Looking ahead, can the party continue and produce record results again this year, for the fifth successive time? Large banks are racing for global rather than European clout and rating agency Moody’s said in a recent report that more consolidation in Europe is likely in the future, both at domestic and cross-border levels. “This trend is supported by lower obstacles to cross-border operations, abundant liquidity, economies of scale in terms of technology, more assertive shareholders, intensified competition and large war chests accumulated by banks over recent years,” it said.
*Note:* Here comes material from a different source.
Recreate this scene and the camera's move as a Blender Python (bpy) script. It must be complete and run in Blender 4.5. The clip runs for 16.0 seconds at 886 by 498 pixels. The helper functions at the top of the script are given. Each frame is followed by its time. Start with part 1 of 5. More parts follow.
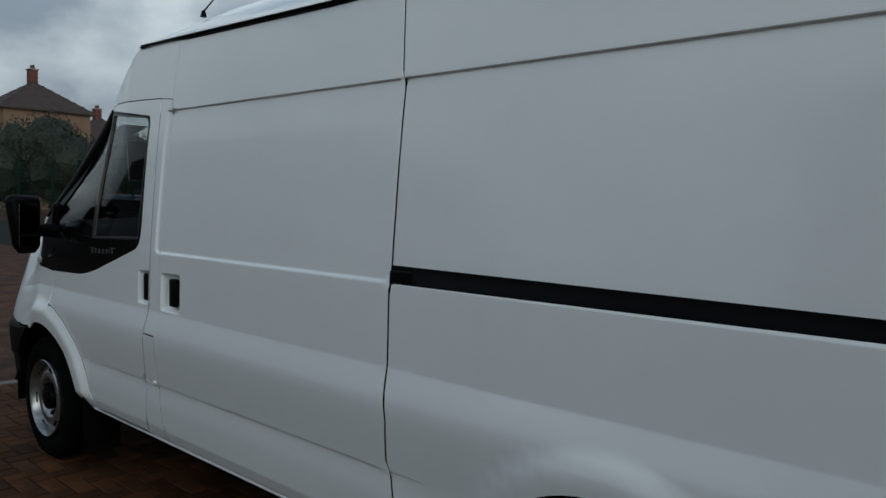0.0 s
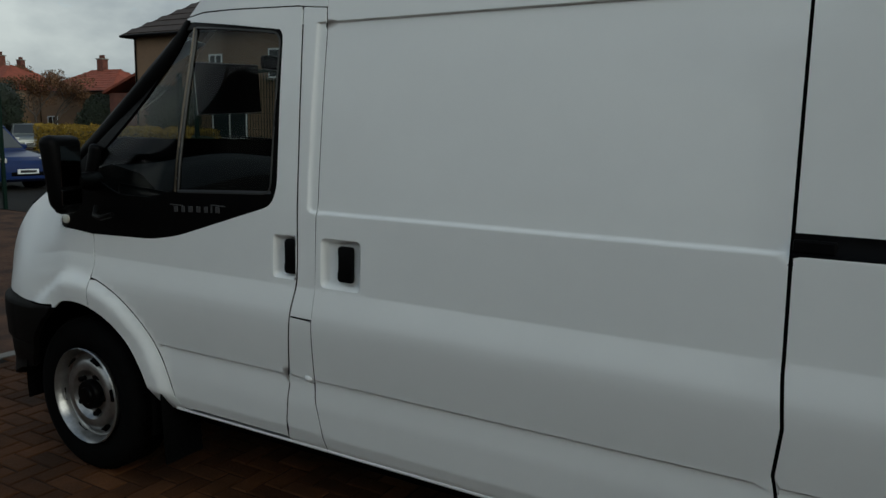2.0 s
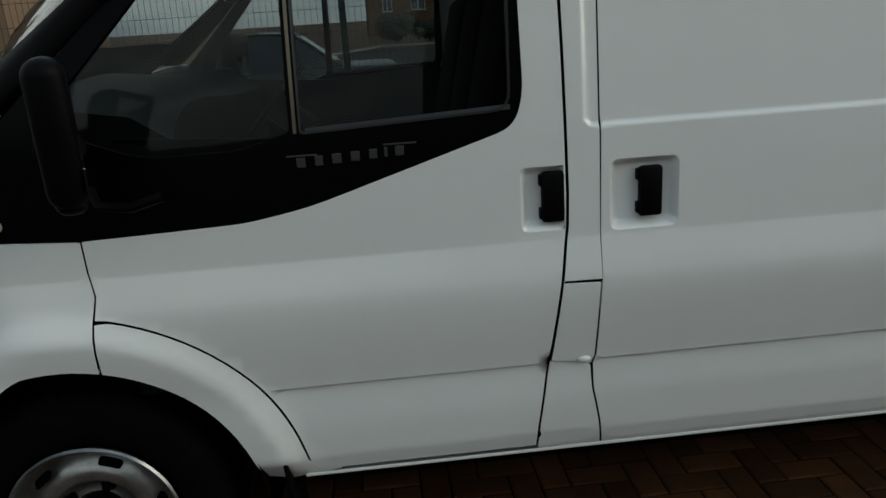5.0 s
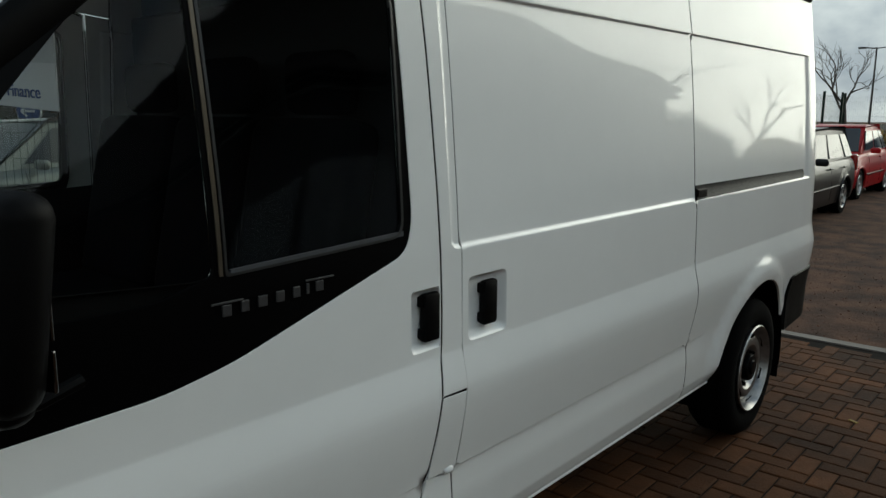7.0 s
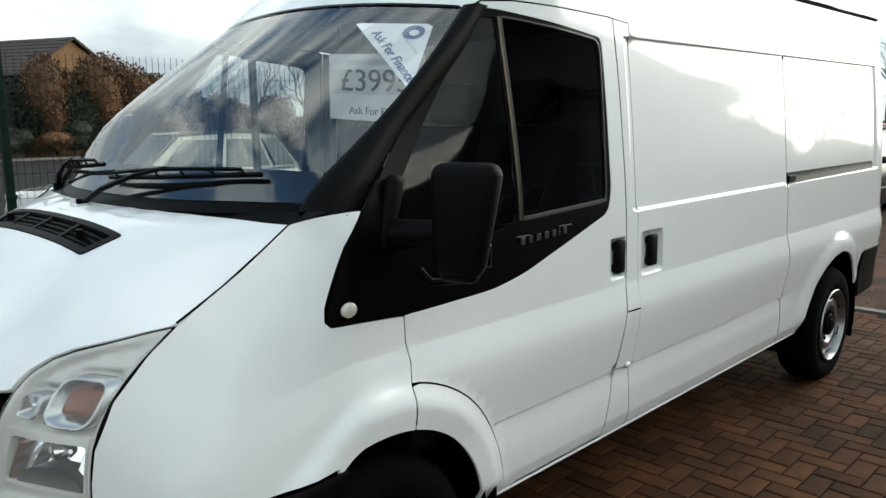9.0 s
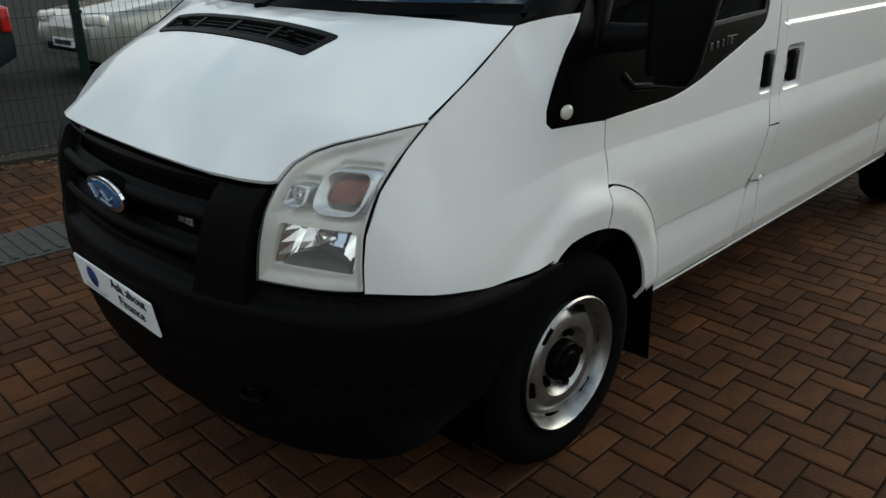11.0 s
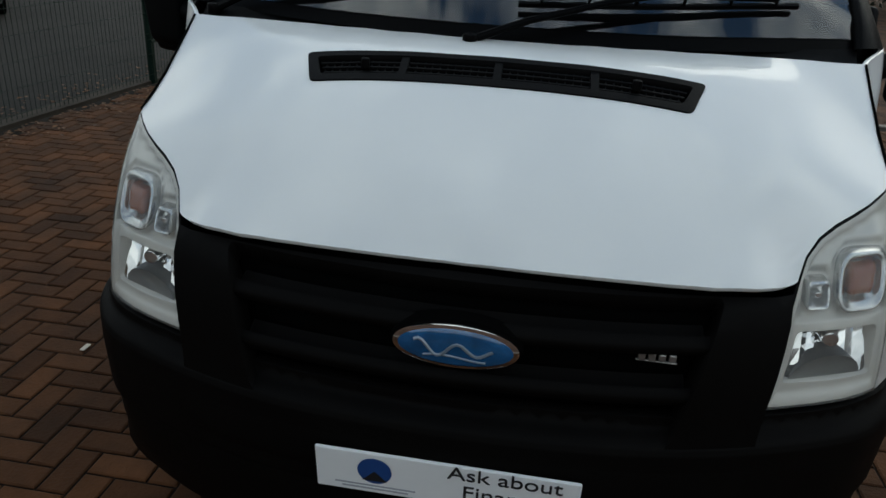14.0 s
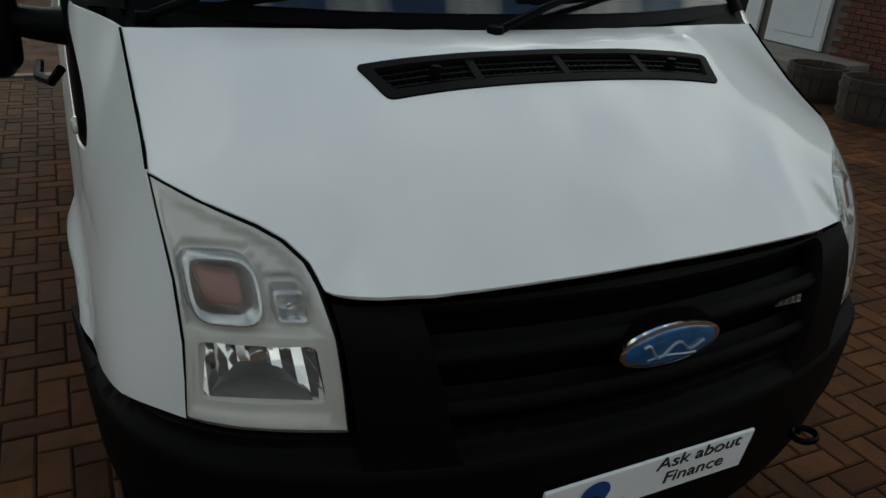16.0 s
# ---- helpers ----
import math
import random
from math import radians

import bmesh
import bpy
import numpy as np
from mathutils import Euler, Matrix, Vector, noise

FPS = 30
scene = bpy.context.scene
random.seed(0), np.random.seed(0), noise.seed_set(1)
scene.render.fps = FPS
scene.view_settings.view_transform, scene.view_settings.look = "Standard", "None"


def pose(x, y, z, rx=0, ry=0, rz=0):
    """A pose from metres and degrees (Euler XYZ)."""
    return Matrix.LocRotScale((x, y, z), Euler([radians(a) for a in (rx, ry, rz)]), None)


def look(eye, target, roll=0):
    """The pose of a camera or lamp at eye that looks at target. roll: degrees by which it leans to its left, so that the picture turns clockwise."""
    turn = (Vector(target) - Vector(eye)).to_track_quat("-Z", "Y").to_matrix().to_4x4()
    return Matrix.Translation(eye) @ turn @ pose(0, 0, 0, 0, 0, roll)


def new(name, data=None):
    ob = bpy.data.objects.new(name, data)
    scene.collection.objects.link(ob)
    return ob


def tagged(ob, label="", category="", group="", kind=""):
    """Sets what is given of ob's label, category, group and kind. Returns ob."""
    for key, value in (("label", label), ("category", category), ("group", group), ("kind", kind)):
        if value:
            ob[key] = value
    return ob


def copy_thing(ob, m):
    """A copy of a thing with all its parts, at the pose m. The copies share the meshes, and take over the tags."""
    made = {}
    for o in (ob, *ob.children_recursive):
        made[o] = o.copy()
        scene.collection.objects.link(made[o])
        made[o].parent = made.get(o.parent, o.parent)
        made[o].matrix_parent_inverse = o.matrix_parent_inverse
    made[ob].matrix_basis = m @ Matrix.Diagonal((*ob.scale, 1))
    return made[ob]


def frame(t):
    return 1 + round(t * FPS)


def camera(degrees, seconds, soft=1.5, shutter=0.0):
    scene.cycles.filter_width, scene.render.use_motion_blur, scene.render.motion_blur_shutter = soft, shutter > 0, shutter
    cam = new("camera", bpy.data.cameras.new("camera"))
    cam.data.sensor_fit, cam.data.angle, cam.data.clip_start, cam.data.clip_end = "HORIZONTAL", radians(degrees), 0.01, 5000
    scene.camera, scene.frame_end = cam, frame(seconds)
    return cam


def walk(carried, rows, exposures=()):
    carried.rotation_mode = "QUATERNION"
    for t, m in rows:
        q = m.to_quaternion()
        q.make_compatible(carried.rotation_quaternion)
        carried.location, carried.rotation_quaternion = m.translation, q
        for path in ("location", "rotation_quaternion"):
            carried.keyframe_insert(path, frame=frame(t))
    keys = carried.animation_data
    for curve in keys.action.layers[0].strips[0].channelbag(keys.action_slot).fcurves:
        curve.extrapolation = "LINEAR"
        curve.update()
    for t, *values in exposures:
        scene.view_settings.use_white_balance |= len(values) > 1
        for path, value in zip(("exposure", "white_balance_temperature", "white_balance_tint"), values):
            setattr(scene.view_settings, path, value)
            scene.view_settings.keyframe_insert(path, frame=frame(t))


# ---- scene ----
cam = camera(60.7, 16.0)
PATH = [
    (0, (4.678, -2.65, 1.581), (3.334, -1.175, 1.453), 1.4),
    (0.5, (4.335, -2.85, 1.597), (3.101, -1.288, 1.408), -0.7),
    (1, (3.923, -2.878, 1.563), (2.711, -1.296, 1.383), -1.9),
    (1.5, (3.499, -2.916, 1.621), (2.355, -1.298, 1.348), 1.0),
    (2, (3.089, -3.031, 1.602), (2.096, -1.322, 1.294), 1.2),
    (2.5, (2.719, -3.04, 1.622), (1.738, -1.342, 1.234), 1.7),
    (3, (2.334, -2.96, 1.61), (1.401, -1.255, 1.142), -0.2),
    (5.5, (0.544, -2.561, 1.589), (1.173, -0.768, 0.965), -0.8),
    (6, (0.346, -2.252, 1.69), (1.423, -0.716, 0.997), 3.4),
    (6.5, (0.161, -2.259, 1.62), (1.504, -0.859, 1.131), 0.9),
    (7, (-0.165, -2.207, 1.652), (1.326, -0.92, 1.3), 0.5),
    (7.5, (-0.426, -2.292, 1.664), (1.062, -0.971, 1.462), 0.7),
    (8, (-0.685, -2.419, 1.687), (0.72, -1.01, 1.484), -0.4),
    (8.5, (-0.974, -2.474, 1.67), (0.45, -1.085, 1.472), 0.1),
    (9, (-1.269, -2.48, 1.658), (0.133, -1.094, 1.326), -0.7),
    (9.5, (-1.46, -2.545, 1.628), (-0.108, -1.148, 1.158), 0.0),
    (10, (-1.582, -2.532, 1.612), (-0.34, -1.11, 0.95), -1.2),
    (12.5, (-2.014, -1.103, 1.607), (-0.445, -0.113, 0.86), -0.8),
    (13, (-2.103, -0.787, 1.618), (-0.451, 0.039, 0.852), -0.7),
    (13.5, (-2.132, -0.429, 1.64), (-0.423, 0.164, 0.787), 1.2),
    (14, (-2.2, -0.132, 1.674), (-0.385, 0.13, 0.875), 3.2),
    (14.5, (-2.264, 0.189, 1.7), (-0.415, 0.134, 0.94), 3.2),
    (15, (-2.165, 0.477, 1.683), (-0.347, 0.225, 0.887), 2.3),
    (15.5, (-2.012, 0.72, 1.696), (-0.266, 0.265, 0.833), 4.0),
    (16, (-1.875, 0.986, 1.678), (-0.262, 0.152, 0.84), 4.1),
]
walk(cam, [(t, look(eye, target, roll)) for t, eye, target, roll in PATH],
     exposures=[(0, 0.40, 5850, 1), (1.2, 0.34, 6000, 0), (3, 0.50, 6400, -2), (5.3, 0.66, 6450, -2), (6, 0.74, 6550, -2), (7, 0.70, 6450, -2), (7.6, 1.00, 6350, -2), (8.4, 1.42, 6250, 0),
                (9, 1.70, 6500, 0), (10, 1.42, 6800, 0), (12.3, 1.10, 6250, 2), (14.5, 0.90, 6500, 1), (16, 0.68, 6800, 0)])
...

The economic outlook in 2007 may be less favourable than last year’s in developed markets but this is not the case in many emerging economies, which continue to boom. Uncertainties and tighter rates may certainly cramp growth but, like last year, the adverse impact is yet to be felt. Contrary to nervous expectations the banking boom may roll on.

HIGHLIGHTS

  • The aggregate level of bank profitability in the 2007 Top 1000 world banks continues its upward march, reaching a record 23.4%, up on last year’s 22.7%.
  •  Aggregate pre-tax profits rose a stunning 21.7% after slowing to 18.6% last year, reaching a mammoth $786.3bn.
  • Growth in Tier 1 capital and assets in the 2007 Top 1000 world banks was substantial at 18.3% and 16.3% respectively, with aggregate volumes of $3365.1bn and $74,232.2bn respectively.
  • Emerging markets are achieving extremely high lending growth: the four big state-owned Chinese banks grew their total assets by 27.4%.
  • US banks are losing their grip on the rankings in terms of numbers and their proportion of aggregate totals is slipping but they remain the bulwark of the Top 1000.
  • The EU27 provides the biggest regional grouping in the listing with 279 banks, and their proportions of all the key indicators are growing.
  • Two Chinese banks are now within striking distance of the six ruling titans of the Top 1000 listing.
  • The Top 25 banks by Tier 1 capital in the listing have 42.8% of aggregate assets and 40.8% of aggregate profits.